1950 erscheint sein erster Roman Der verbrannte Dornbusch, der seinen literarischen Ruhm begründet. Als skeptischer Humanist und unerbittlicher Kritiker totalitärer Systeme wird Sperber einem großen Publikum bekannt. In seinem 1972 veröffentlichten Buch Leben in dieser Zeit. 7 Fragen zur Gewalt lehnt er alle Formen politischer Gewalt als untaugliche Lösungsversuche ab.

Manès Sperber stirbt am 5. Februar 1984 in Paris im Alter von 78 Jahren.

Auszeichnungen

1983 Friedenspreis des Deutschen Buchhandels
1983 Ehrenring der Stadt Wien
1979 Prix européen de l’essai


1979 Buber-Rosenzweig-Medaille
1977 Großer Österreichischer Staatspreis für Literatur
1977 Franz-Nabl-Preis
1975 Georg-Büchner-Preis
1974 Literaturpreis der Stadt Wien
1973 Hansischer Goethe-Preis
1973 Ehrendoktorwürde der Sorbonne Paris
1971 Österreichisches Ehrenkreuz für Wissenschaft und Kunst, I. Klasse
1971 Literaturpreis der Bayerischen Akademie der Schönen Künste
1967 Remembrance Award der World Federation of Bergen-Belsen Associations

Laudator Siegfried Lenz

Siegfried Lenz, geboren am 7. März 1926 in Lyck / Ostpreußen, wird nach dem Abitur 1943 zur Marine einberufen. Gegen Ende des Zweiten Weltkriegs desertiert er und versteckt sich die letzten Kriegsmonate in Dänemark.


Nach dem Krieg beginnt er in Hamburg ein Philosophie- und Literaturstudium, das er jedoch 1948 abbricht, um als Volontär, später als Feuilletonredakteur bei der Zeitung Die Welt zu arbeiten. Seit 1951 ist Siegfried Lenz als freier Schriftsteller tätig.

Bereits sein erster Roman Es waren Habichte in der Luft (1951) handelt von der Erfahrung totalitärer Herrschaft – eins seiner wichtigsten literarischen Themen, mit denen er eine sozialkritische Perspektive entwickelt, gebrochen durch existentielle, manchmal gar pessimistische Motive. Sein 1968 veröffentlichter Roman Deutschstunde macht ihn weltberühmt. Auch seine jüngste Erzählung Schweigeminute (2008) wurde zu einem Bestseller.

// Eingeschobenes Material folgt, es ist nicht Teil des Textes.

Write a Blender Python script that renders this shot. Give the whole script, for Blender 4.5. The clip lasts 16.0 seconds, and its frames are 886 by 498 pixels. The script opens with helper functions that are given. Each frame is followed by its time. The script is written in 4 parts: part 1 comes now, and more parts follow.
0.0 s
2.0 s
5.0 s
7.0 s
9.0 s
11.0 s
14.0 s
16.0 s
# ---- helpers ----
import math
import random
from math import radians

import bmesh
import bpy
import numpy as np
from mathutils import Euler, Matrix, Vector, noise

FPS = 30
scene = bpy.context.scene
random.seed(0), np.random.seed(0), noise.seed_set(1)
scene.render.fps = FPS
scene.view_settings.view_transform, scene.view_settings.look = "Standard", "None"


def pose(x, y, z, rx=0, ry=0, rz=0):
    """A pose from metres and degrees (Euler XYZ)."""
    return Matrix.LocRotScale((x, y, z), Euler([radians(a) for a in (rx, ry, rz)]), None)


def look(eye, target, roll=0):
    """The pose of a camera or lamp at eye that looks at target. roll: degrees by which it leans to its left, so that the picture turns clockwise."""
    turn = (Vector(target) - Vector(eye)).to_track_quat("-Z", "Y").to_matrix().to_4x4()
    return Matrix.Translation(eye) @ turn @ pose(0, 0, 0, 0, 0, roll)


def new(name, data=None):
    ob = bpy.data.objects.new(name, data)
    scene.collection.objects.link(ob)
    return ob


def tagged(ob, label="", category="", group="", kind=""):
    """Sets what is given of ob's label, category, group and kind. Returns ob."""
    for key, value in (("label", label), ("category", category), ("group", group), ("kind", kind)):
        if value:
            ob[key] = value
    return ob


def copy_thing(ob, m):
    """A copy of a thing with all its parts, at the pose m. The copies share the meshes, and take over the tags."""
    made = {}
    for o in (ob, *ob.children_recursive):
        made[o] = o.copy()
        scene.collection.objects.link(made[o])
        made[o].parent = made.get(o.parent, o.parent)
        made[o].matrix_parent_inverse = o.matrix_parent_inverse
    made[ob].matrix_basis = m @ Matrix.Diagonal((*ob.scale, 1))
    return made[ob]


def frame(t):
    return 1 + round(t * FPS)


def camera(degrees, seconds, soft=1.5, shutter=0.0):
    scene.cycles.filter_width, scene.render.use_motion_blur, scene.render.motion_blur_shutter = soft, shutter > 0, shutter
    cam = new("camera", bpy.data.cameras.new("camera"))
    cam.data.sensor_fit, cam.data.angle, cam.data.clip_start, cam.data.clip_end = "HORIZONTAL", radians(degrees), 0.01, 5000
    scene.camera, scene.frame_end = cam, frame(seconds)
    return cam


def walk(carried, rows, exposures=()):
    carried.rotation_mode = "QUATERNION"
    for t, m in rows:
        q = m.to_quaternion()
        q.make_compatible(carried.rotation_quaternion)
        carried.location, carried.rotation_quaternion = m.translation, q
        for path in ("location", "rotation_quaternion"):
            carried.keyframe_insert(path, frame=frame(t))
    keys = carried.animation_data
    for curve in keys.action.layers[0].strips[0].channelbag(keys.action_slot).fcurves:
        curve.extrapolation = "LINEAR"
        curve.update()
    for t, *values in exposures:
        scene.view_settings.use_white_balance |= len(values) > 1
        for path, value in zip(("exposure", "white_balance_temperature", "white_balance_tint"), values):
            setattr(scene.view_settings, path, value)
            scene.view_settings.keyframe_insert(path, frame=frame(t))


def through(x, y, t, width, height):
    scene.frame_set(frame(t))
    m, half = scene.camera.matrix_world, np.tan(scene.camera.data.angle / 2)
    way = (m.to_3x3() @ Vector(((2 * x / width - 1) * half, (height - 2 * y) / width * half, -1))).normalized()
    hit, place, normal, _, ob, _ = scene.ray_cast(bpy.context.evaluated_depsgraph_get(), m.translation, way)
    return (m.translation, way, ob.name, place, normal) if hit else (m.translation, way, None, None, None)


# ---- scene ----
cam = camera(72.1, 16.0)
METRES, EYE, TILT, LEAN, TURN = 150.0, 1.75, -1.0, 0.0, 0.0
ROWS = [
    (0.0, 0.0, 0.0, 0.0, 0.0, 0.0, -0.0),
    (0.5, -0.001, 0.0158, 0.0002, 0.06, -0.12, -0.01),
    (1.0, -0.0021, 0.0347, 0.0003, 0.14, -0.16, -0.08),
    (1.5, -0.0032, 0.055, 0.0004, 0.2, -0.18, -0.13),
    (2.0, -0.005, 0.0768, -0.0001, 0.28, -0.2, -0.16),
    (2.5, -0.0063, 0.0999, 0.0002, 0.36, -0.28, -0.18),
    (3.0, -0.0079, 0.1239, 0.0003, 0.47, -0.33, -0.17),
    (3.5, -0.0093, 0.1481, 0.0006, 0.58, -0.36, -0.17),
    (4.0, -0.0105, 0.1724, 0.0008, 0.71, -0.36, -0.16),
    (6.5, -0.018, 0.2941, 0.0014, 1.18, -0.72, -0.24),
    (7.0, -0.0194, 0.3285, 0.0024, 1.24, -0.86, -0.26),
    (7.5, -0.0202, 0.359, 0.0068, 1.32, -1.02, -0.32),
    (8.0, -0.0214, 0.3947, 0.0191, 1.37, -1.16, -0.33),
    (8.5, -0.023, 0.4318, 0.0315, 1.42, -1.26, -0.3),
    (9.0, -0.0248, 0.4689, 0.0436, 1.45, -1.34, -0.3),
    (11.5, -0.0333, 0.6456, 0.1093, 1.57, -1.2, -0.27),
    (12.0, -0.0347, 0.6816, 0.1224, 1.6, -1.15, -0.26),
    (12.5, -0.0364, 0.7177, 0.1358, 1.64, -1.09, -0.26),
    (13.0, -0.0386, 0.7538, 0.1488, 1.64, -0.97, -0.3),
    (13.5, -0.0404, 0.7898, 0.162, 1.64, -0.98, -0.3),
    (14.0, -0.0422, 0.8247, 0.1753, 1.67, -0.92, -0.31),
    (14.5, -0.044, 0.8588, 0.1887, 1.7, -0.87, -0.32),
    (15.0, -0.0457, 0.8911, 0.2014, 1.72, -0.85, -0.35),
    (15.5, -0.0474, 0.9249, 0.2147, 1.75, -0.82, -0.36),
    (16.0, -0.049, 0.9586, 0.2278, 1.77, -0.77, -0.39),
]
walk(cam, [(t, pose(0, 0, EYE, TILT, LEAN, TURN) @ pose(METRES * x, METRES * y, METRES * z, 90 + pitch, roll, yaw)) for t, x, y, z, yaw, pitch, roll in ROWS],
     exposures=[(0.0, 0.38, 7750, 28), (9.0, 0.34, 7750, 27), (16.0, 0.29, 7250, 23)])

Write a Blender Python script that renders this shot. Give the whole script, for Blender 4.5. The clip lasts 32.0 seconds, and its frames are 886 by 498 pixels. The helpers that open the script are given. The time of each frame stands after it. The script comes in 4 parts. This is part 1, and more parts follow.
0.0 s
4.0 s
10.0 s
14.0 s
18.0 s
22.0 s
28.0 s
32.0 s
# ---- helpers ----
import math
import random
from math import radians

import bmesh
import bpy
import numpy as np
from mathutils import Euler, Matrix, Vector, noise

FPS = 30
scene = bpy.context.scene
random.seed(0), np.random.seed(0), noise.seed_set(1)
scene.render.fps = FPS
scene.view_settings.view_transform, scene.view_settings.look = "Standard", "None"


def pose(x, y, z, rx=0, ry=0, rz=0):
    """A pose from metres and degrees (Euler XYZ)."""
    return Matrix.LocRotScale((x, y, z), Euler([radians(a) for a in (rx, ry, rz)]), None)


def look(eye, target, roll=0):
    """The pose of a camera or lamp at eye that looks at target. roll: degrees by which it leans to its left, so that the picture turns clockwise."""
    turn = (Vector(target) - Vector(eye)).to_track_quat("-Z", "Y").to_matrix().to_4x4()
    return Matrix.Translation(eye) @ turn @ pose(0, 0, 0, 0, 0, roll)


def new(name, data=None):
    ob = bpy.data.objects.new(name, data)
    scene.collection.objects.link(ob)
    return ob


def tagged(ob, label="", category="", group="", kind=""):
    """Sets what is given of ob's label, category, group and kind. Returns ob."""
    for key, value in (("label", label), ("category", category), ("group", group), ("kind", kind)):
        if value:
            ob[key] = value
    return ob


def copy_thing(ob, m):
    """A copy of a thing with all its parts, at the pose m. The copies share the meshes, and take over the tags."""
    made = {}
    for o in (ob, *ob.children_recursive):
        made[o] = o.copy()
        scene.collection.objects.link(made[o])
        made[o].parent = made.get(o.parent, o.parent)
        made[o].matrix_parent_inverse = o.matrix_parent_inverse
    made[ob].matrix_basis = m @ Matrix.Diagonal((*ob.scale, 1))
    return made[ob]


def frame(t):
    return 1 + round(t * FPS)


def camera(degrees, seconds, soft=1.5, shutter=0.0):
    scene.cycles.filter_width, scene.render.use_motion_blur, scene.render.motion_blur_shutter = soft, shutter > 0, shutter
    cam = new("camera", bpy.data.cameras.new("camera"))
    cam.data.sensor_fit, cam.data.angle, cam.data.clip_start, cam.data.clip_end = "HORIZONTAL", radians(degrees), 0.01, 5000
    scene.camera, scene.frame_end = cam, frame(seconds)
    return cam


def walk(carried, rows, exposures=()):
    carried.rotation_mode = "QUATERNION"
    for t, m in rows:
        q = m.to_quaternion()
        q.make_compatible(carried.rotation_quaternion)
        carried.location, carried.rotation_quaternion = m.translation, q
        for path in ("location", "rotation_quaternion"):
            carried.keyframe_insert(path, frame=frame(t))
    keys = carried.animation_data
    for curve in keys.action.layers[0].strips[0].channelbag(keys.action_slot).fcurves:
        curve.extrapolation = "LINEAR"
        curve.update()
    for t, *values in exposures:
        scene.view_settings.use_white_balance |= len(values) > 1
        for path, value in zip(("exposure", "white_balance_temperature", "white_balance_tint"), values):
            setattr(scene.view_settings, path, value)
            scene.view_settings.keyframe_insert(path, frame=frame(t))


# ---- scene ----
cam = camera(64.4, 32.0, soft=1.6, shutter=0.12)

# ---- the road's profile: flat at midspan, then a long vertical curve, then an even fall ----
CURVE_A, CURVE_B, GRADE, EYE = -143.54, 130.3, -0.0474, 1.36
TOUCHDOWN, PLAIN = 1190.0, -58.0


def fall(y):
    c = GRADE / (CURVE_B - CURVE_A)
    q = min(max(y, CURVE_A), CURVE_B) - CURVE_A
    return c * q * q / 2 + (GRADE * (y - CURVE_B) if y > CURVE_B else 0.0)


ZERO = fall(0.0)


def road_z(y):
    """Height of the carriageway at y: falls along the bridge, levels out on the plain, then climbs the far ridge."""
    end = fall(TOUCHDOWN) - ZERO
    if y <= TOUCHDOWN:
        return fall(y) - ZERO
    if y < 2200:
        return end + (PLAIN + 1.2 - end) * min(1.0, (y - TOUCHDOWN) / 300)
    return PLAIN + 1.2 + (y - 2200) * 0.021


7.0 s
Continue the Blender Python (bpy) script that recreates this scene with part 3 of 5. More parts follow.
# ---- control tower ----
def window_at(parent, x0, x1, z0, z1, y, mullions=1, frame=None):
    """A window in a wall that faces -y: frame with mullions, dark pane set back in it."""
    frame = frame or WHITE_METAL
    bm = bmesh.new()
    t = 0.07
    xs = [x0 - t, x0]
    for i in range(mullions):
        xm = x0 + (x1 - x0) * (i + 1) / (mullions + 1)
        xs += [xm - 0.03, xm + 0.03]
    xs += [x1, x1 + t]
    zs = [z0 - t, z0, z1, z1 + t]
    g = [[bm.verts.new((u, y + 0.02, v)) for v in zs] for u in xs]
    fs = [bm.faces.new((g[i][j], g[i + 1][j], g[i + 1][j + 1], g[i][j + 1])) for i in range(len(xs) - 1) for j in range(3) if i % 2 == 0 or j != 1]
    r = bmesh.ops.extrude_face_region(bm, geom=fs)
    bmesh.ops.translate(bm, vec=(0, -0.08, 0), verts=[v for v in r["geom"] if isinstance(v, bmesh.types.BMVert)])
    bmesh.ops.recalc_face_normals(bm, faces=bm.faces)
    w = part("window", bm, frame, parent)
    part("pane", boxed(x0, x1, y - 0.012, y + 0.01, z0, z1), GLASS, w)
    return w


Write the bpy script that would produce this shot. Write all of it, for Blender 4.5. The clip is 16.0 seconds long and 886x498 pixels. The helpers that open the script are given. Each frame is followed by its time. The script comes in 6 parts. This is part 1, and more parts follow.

Lenz engagiert sich politisch für die SPD und begleitet 1970 zusammen mit Günter Grass Bundeskanzler Brandt zur Unterzeichnung des deutsch-polnischen Vertrages nach Warschau.

1988 erhält der Autor den Friedenspreis des Deutschen Buchhandels.

Siegfried Lenz ist am 7. Oktober 2014 im Alter von 88 Jahren in Hamburg gestorben.